What the exercise asks. Starting at the line with "carried.keyframe_insert(path, frame=frame(t))" and stopping at the line with "scene.view_settings.keyframe_insert(path, frame=frame(t))", repeat each line exactly. Include both and omit the rest.

Dataset content.
## start

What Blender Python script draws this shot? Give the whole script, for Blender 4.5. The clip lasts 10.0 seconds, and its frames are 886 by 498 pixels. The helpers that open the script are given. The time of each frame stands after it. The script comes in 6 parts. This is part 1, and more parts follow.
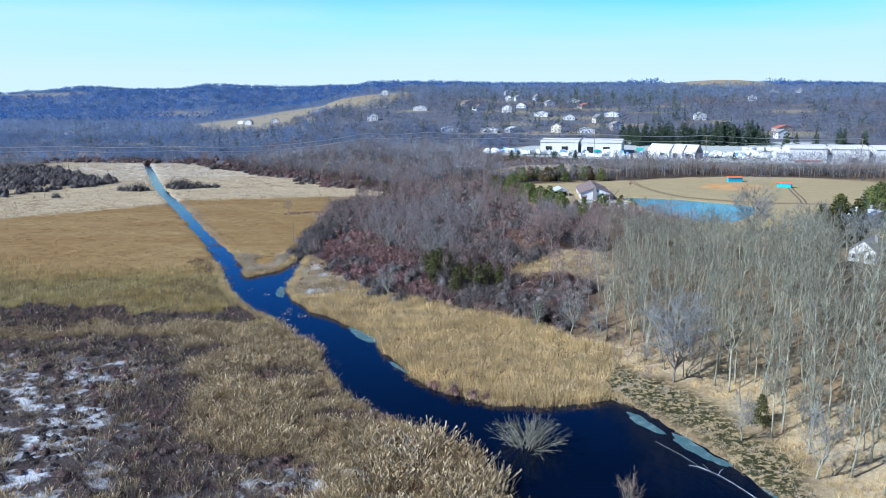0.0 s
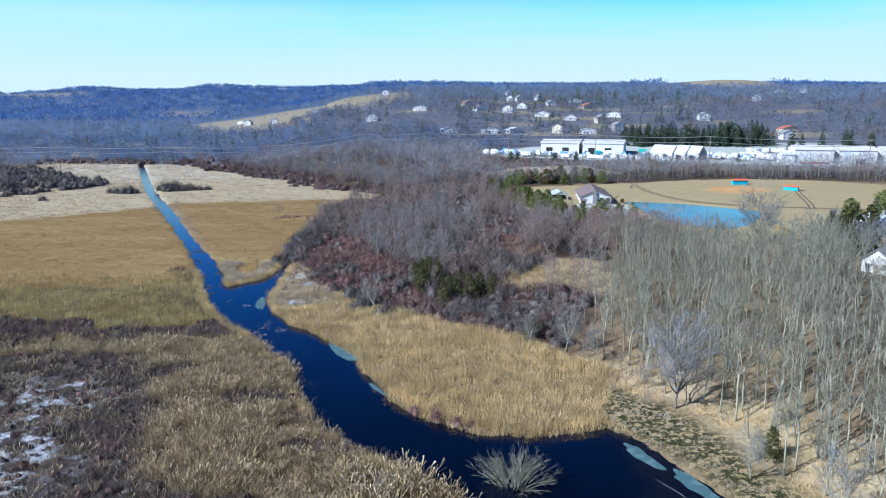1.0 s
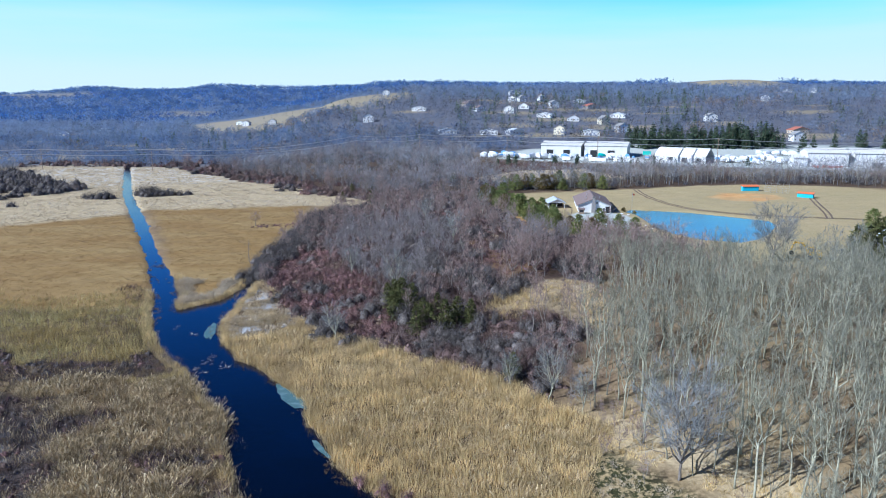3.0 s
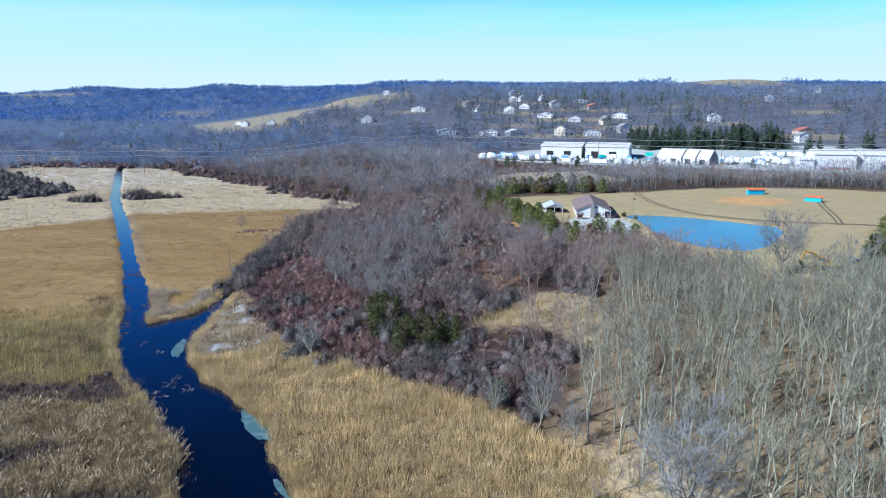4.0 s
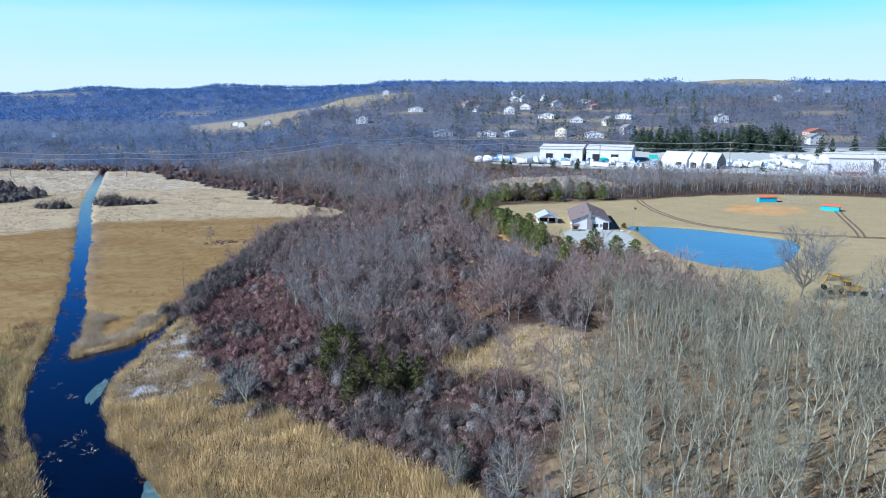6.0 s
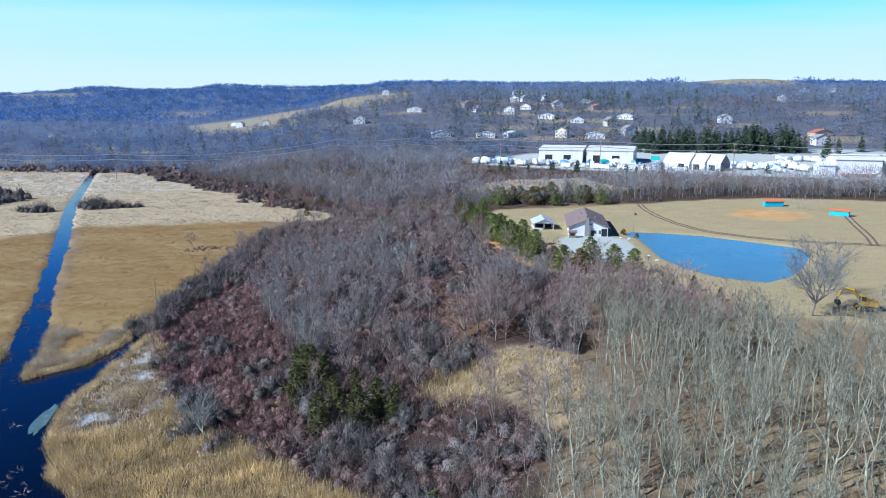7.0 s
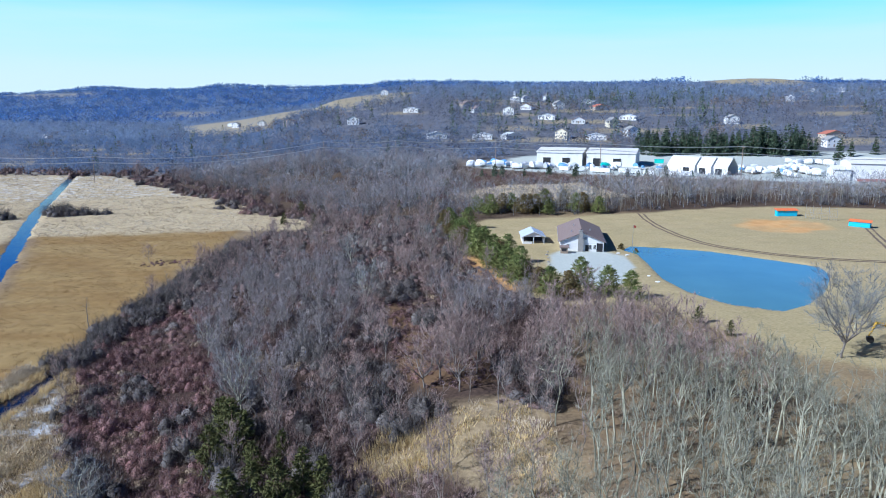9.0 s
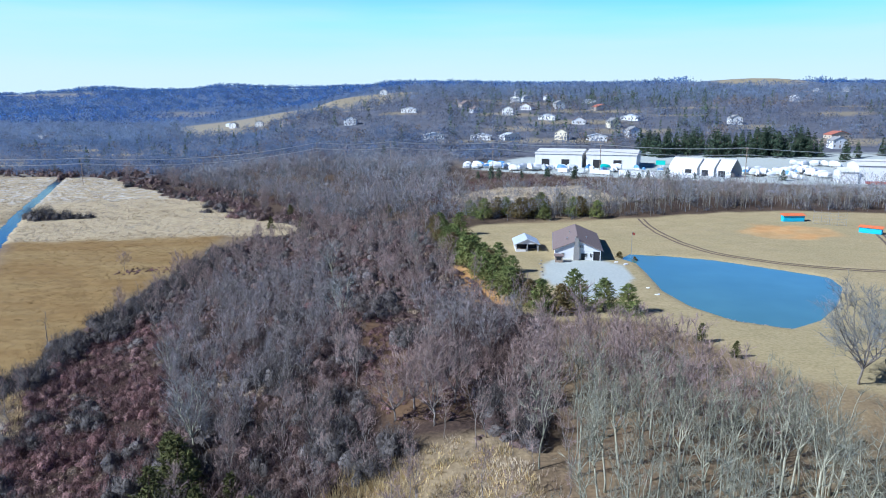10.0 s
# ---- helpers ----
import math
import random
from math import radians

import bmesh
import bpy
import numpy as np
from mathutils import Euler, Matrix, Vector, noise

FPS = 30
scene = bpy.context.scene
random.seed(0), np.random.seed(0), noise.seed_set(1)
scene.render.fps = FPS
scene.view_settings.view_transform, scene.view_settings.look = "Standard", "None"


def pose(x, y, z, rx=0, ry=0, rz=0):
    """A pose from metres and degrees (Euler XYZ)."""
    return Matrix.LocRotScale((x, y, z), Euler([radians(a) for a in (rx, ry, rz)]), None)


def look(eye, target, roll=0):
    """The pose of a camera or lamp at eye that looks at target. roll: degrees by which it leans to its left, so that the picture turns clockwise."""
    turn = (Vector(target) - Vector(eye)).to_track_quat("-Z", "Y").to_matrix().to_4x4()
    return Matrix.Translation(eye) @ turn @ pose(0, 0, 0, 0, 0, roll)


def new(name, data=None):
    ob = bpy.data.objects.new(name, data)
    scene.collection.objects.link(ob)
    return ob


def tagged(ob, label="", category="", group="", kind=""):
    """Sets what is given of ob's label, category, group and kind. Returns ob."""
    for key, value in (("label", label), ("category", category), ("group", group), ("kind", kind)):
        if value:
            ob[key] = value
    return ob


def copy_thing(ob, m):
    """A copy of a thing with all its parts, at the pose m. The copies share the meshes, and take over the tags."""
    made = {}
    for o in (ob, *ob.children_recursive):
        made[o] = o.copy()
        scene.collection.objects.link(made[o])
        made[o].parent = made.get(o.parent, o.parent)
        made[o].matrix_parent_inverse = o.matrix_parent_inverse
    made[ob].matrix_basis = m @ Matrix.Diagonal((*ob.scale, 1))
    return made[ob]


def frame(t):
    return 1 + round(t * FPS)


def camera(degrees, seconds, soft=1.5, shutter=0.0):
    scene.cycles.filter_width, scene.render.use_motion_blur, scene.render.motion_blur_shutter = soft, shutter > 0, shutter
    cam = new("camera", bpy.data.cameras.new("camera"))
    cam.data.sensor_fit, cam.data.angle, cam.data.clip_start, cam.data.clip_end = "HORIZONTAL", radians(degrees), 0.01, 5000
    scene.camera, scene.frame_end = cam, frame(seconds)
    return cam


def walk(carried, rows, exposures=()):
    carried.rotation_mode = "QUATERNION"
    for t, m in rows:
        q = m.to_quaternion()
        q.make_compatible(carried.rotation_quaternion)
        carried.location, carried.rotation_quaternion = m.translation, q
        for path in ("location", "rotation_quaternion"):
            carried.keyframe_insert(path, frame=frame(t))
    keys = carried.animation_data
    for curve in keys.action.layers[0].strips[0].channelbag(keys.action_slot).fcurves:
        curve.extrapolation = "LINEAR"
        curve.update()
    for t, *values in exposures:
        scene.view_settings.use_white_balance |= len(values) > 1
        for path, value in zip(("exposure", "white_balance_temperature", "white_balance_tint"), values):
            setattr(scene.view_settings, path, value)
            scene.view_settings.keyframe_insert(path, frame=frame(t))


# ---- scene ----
cam = camera(62.8, 10.0, 1.0)
PATH = [  # seconds, eye, yaw, pitch, roll
    (0, (0.54, 0.92, 49.52), 1.025, -11.350, -0.013),
    (0.5, (2.19, 6.17, 49.63), 1.146, -11.350, -0.010),
    (1, (3.85, 11.52, 49.73), 1.265, -11.351, -0.008),
    (1.5, (5.52, 16.96, 49.84), 1.382, -11.351, -0.006),
    (2, (7.19, 22.48, 49.93), 1.497, -11.352, -0.003),
    (2.5, (8.87, 28.07, 50.03), 1.611, -11.352, -0.001),
    (4, (13.92, 45.19, 50.28), 1.943, -11.354, 0.007),
    (4.5, (15.61, 51.00, 50.36), 2.050, -11.355, 0.009),
    (5, (17.30, 56.83, 50.43), 2.155, -11.355, 0.011),
    (5.5, (18.99, 62.70, 50.50), 2.259, -11.356, 0.014),
    (7, (24.04, 80.37, 50.68), 2.561, -11.358, 0.021),
    (7.5, (25.72, 86.26, 50.73), 2.658, -11.358, 0.024),
    (8, (27.40, 92.15, 50.78), 2.754, -11.359, 0.026),
    (8.5, (29.07, 98.01, 50.82), 2.848, -11.359, 0.028),
    (9, (30.73, 103.84, 50.86), 2.940, -11.360, 0.031),
    (9.5, (32.39, 109.64, 50.90), 3.031, -11.360, 0.033),
    (10, (34.04, 115.40, 50.93), 3.120, -11.361, 0.036),
]
walk(cam, [(t, pose(*eye, 90 + pitch, roll, yaw)) for t, eye, yaw, pitch, roll in PATH], exposures=((0.0, 0.50, 5400, 10), (10.0, 0.50, 5400, 10)))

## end

Finished answer.
            carried.keyframe_insert(path, frame=frame(t))
    keys = carried.animation_data
    for curve in keys.action.layers[0].strips[0].channelbag(keys.action_slot).fcurves:
        curve.extrapolation = "LINEAR"
        curve.update()
    for t, *values in exposures:
        scene.view_settings.use_white_balance |= len(values) > 1
        for path, value in zip(("exposure", "white_balance_temperature", "white_balance_tint"), values):
            setattr(scene.view_settings, path, value)
            scene.view_settings.keyframe_insert(path, frame=frame(t))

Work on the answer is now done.